* Required task: Write the data out again, character for character, with no images.
* BEGIN Available data *
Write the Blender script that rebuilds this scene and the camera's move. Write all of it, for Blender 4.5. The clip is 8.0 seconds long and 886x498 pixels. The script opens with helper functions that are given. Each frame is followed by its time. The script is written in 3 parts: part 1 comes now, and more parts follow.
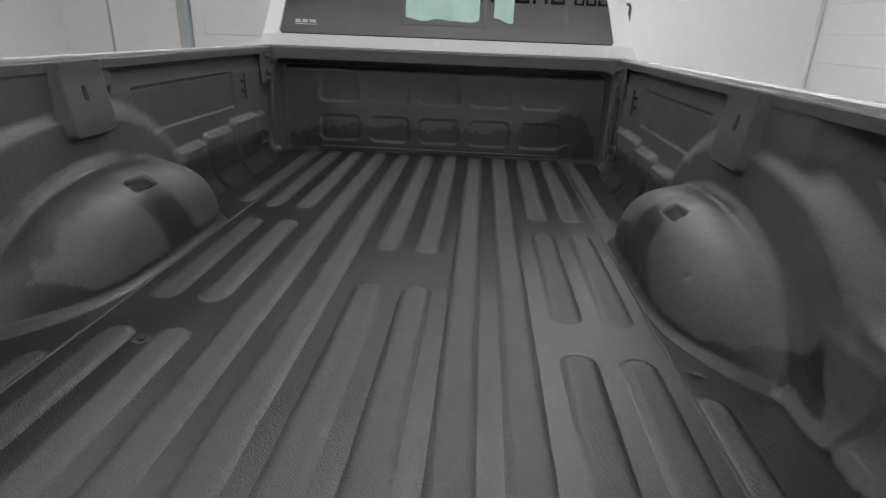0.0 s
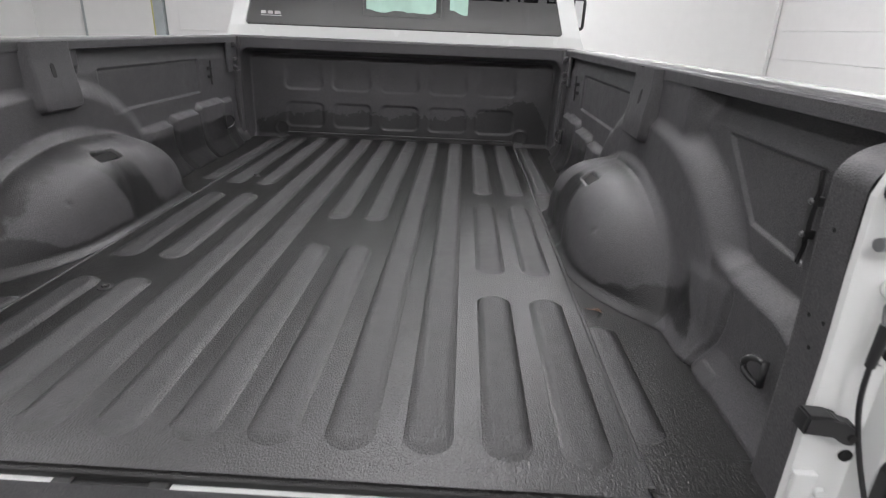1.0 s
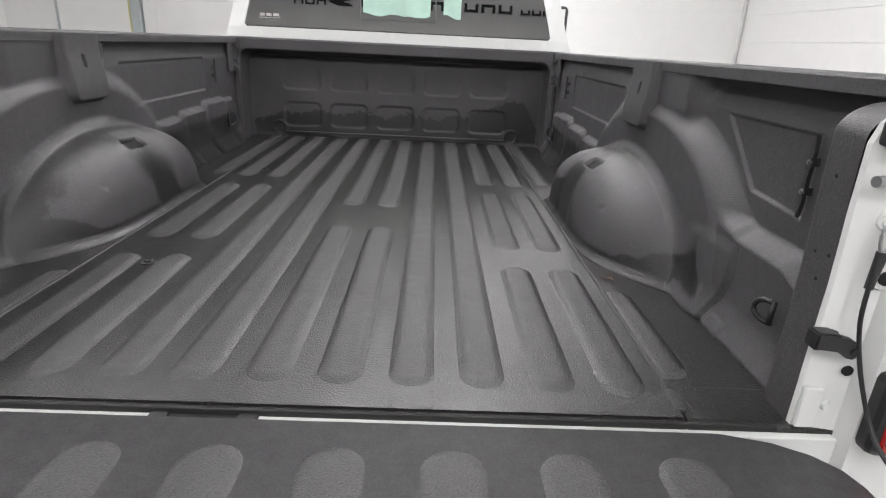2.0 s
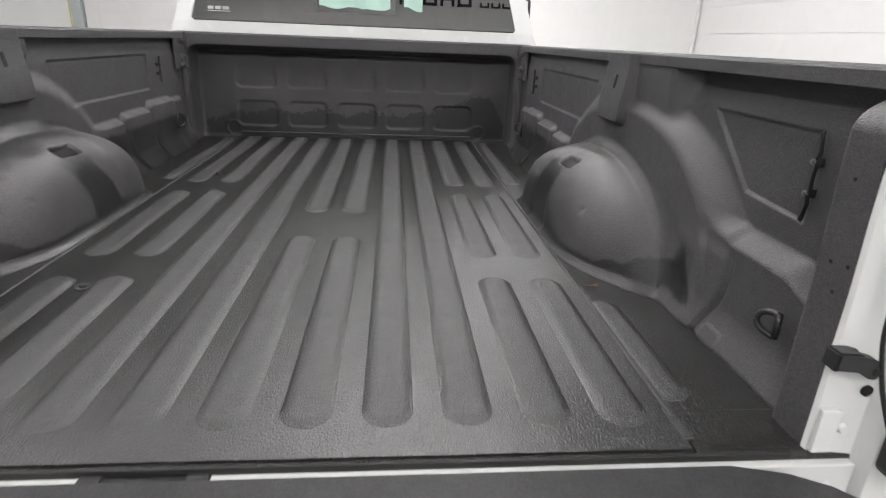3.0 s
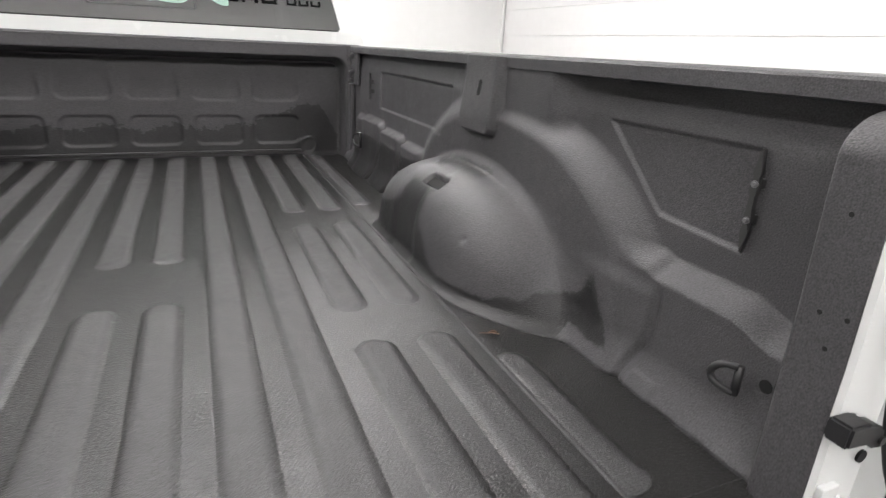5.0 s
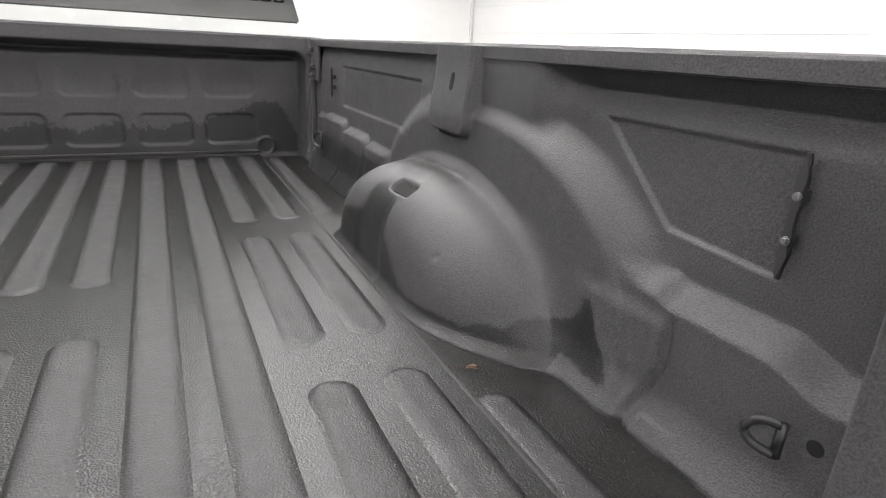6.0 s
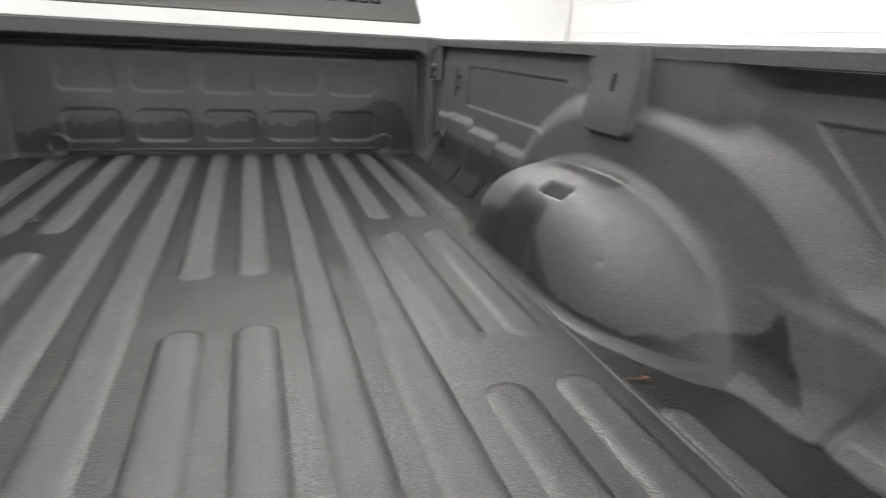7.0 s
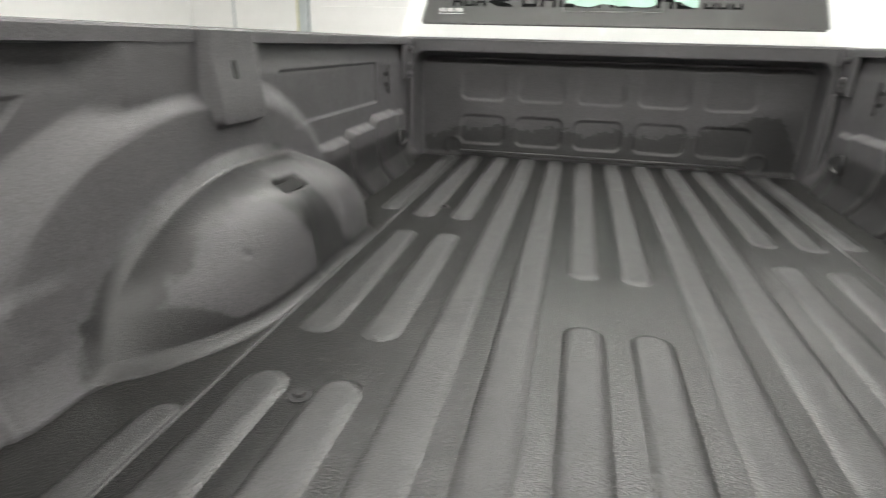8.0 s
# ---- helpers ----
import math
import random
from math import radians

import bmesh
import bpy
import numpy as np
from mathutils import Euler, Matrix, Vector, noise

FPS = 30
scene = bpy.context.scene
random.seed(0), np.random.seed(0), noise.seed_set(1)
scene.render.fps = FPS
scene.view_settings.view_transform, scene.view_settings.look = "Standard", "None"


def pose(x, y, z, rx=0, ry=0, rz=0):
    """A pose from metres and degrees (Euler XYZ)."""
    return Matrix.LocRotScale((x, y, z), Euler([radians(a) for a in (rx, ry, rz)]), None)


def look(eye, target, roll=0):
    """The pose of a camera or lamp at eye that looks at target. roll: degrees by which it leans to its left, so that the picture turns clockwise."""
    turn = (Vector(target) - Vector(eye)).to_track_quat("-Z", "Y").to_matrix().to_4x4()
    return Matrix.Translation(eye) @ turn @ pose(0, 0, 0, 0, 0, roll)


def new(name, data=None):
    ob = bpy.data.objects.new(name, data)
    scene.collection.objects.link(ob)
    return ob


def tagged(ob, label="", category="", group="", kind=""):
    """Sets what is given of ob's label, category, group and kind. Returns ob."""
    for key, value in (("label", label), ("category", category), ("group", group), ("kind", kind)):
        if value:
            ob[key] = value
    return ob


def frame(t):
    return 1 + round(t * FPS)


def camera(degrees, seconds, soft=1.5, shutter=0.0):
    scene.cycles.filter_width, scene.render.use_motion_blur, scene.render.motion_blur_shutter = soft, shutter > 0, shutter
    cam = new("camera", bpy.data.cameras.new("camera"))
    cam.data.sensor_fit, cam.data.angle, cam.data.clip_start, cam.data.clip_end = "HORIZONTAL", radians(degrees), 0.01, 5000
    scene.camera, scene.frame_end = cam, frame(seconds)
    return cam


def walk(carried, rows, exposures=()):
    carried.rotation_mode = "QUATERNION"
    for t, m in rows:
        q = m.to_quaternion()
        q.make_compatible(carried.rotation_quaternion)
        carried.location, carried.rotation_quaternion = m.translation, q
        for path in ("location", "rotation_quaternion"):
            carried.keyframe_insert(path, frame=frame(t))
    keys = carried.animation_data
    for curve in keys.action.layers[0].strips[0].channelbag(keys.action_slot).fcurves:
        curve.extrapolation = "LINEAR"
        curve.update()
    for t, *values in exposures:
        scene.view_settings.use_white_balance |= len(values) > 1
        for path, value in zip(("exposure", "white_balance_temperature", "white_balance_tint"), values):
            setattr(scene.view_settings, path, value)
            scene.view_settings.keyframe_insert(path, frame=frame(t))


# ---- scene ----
cam = camera(76.6, 8.0, soft=1.15, shutter=0.35)
PATH = [
    (0, (0.182, -0.364, 1.474), (0.08, 1.494, 0.742), 2.2),
    (0.5, (0.276, -0.47, 1.445), (0.222, 1.39, 0.713), 2.4),
    (1, (0.309, -0.532, 1.441), (0.265, 1.329, 0.71), 2.4),
    (1.5, (0.235, -0.659, 1.418), (0.228, 1.21, 0.708), 2.4),
    (2.8, (0.174, -0.596, 1.371), (0.332, 1.279, 0.692), 2.8),
    (3, (0.175, -0.545, 1.389), (0.354, 1.318, 0.686), 2.4),
    (3.5, (0.173, -0.431, 1.386), (0.427, 1.427, 0.689), 2.4),
    (4, (0.116, -0.392, 1.394), (0.501, 1.444, 0.701), 2.5),
    (4.5, (0.074, -0.344, 1.393), (0.687, 1.433, 0.71), 2.5),
    (5, (0.152, -0.254, 1.385), (0.912, 1.468, 0.707), 2.8),
    (5.2, (0.198, -0.217, 1.38), (0.991, 1.49, 0.703), 2.8),
    (6.3, (0.217, -0.081, 1.358), (1.076, 1.594, 0.681), 3.3),
    (6.5, (0.18, -0.066, 1.355), (1.033, 1.61, 0.675), 3.2),
    (7, (0.074, -0.042, 1.357), (0.688, 1.732, 0.667), 3.1),
    (7.5, (-0.043, -0.039, 1.376), (0.063, 1.823, 0.654), 2.4),
    (8, (-0.11, -0.061, 1.363), (-0.52, 1.768, 0.665), 1.5),
]
walk(cam, [(t, look(eye, target, roll)) for t, eye, target, roll in PATH],
     exposures=[(0.0, -0.8, 6400, 11), (0.5, -0.6, 6400, 11), (1.0, -0.42, 6400, 11), (1.5, -0.25, 6450, 11), (3.0, -0.18, 6550, 10), (3.5, -0.02, 6570, 10), (4.5, 0.08, 6600, 10), (5.0, 0.08, 6600, 10), (6.5, 0.34, 6600, 9), (8.0, 0.32, 6760, 5)])
LAMP = 47.0          # strength of the strip lights' diffusers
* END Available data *
* The answer:
Write the Blender script that rebuilds this scene and the camera's move. Write all of it, for Blender 4.5. The clip is 8.0 seconds long and 886x498 pixels. The script opens with helper functions that are given. Each frame is followed by its time. The script is written in 3 parts: part 1 comes now, and more parts follow.
0.0 s
1.0 s
2.0 s
3.0 s
5.0 s
6.0 s
7.0 s
8.0 s
# ---- helpers ----
import math
import random
from math import radians

import bmesh
import bpy
import numpy as np
from mathutils import Euler, Matrix, Vector, noise

FPS = 30
scene = bpy.context.scene
random.seed(0), np.random.seed(0), noise.seed_set(1)
scene.render.fps = FPS
scene.view_settings.view_transform, scene.view_settings.look = "Standard", "None"


def pose(x, y, z, rx=0, ry=0, rz=0):
    """A pose from metres and degrees (Euler XYZ)."""
    return Matrix.LocRotScale((x, y, z), Euler([radians(a) for a in (rx, ry, rz)]), None)


def look(eye, target, roll=0):
    """The pose of a camera or lamp at eye that looks at target. roll: degrees by which it leans to its left, so that the picture turns clockwise."""
    turn = (Vector(target) - Vector(eye)).to_track_quat("-Z", "Y").to_matrix().to_4x4()
    return Matrix.Translation(eye) @ turn @ pose(0, 0, 0, 0, 0, roll)


def new(name, data=None):
    ob = bpy.data.objects.new(name, data)
    scene.collection.objects.link(ob)
    return ob


def tagged(ob, label="", category="", group="", kind=""):
    """Sets what is given of ob's label, category, group and kind. Returns ob."""
    for key, value in (("label", label), ("category", category), ("group", group), ("kind", kind)):
        if value:
            ob[key] = value
    return ob


def frame(t):
    return 1 + round(t * FPS)


def camera(degrees, seconds, soft=1.5, shutter=0.0):
    scene.cycles.filter_width, scene.render.use_motion_blur, scene.render.motion_blur_shutter = soft, shutter > 0, shutter
    cam = new("camera", bpy.data.cameras.new("camera"))
    cam.data.sensor_fit, cam.data.angle, cam.data.clip_start, cam.data.clip_end = "HORIZONTAL", radians(degrees), 0.01, 5000
    scene.camera, scene.frame_end = cam, frame(seconds)
    return cam


def walk(carried, rows, exposures=()):
    carried.rotation_mode = "QUATERNION"
    for t, m in rows:
        q = m.to_quaternion()
        q.make_compatible(carried.rotation_quaternion)
        carried.location, carried.rotation_quaternion = m.translation, q
        for path in ("location", "rotation_quaternion"):
            carried.keyframe_insert(path, frame=frame(t))
    keys = carried.animation_data
    for curve in keys.action.layers[0].strips[0].channelbag(keys.action_slot).fcurves:
        curve.extrapolation = "LINEAR"
        curve.update()
    for t, *values in exposures:
        scene.view_settings.use_white_balance |= len(values) > 1
        for path, value in zip(("exposure", "white_balance_temperature", "white_balance_tint"), values):
            setattr(scene.view_settings, path, value)
            scene.view_settings.keyframe_insert(path, frame=frame(t))


# ---- scene ----
cam = camera(76.6, 8.0, soft=1.15, shutter=0.35)
PATH = [
    (0, (0.182, -0.364, 1.474), (0.08, 1.494, 0.742), 2.2),
    (0.5, (0.276, -0.47, 1.445), (0.222, 1.39, 0.713), 2.4),
    (1, (0.309, -0.532, 1.441), (0.265, 1.329, 0.71), 2.4),
    (1.5, (0.235, -0.659, 1.418), (0.228, 1.21, 0.708), 2.4),
    (2.8, (0.174, -0.596, 1.371), (0.332, 1.279, 0.692), 2.8),
    (3, (0.175, -0.545, 1.389), (0.354, 1.318, 0.686), 2.4),
    (3.5, (0.173, -0.431, 1.386), (0.427, 1.427, 0.689), 2.4),
    (4, (0.116, -0.392, 1.394), (0.501, 1.444, 0.701), 2.5),
    (4.5, (0.074, -0.344, 1.393), (0.687, 1.433, 0.71), 2.5),
    (5, (0.152, -0.254, 1.385), (0.912, 1.468, 0.707), 2.8),
    (5.2, (0.198, -0.217, 1.38), (0.991, 1.49, 0.703), 2.8),
    (6.3, (0.217, -0.081, 1.358), (1.076, 1.594, 0.681), 3.3),
    (6.5, (0.18, -0.066, 1.355), (1.033, 1.61, 0.675), 3.2),
    (7, (0.074, -0.042, 1.357), (0.688, 1.732, 0.667), 3.1),
    (7.5, (-0.043, -0.039, 1.376), (0.063, 1.823, 0.654), 2.4),
    (8, (-0.11, -0.061, 1.363), (-0.52, 1.768, 0.665), 1.5),
]
walk(cam, [(t, look(eye, target, roll)) for t, eye, target, roll in PATH],
     exposures=[(0.0, -0.8, 6400, 11), (0.5, -0.6, 6400, 11), (1.0, -0.42, 6400, 11), (1.5, -0.25, 6450, 11), (3.0, -0.18, 6550, 10), (3.5, -0.02, 6570, 10), (4.5, 0.08, 6600, 10), (5.0, 0.08, 6600, 10), (6.5, 0.34, 6600, 9), (8.0, 0.32, 6760, 5)])
LAMP = 47.0          # strength of the strip lights' diffusers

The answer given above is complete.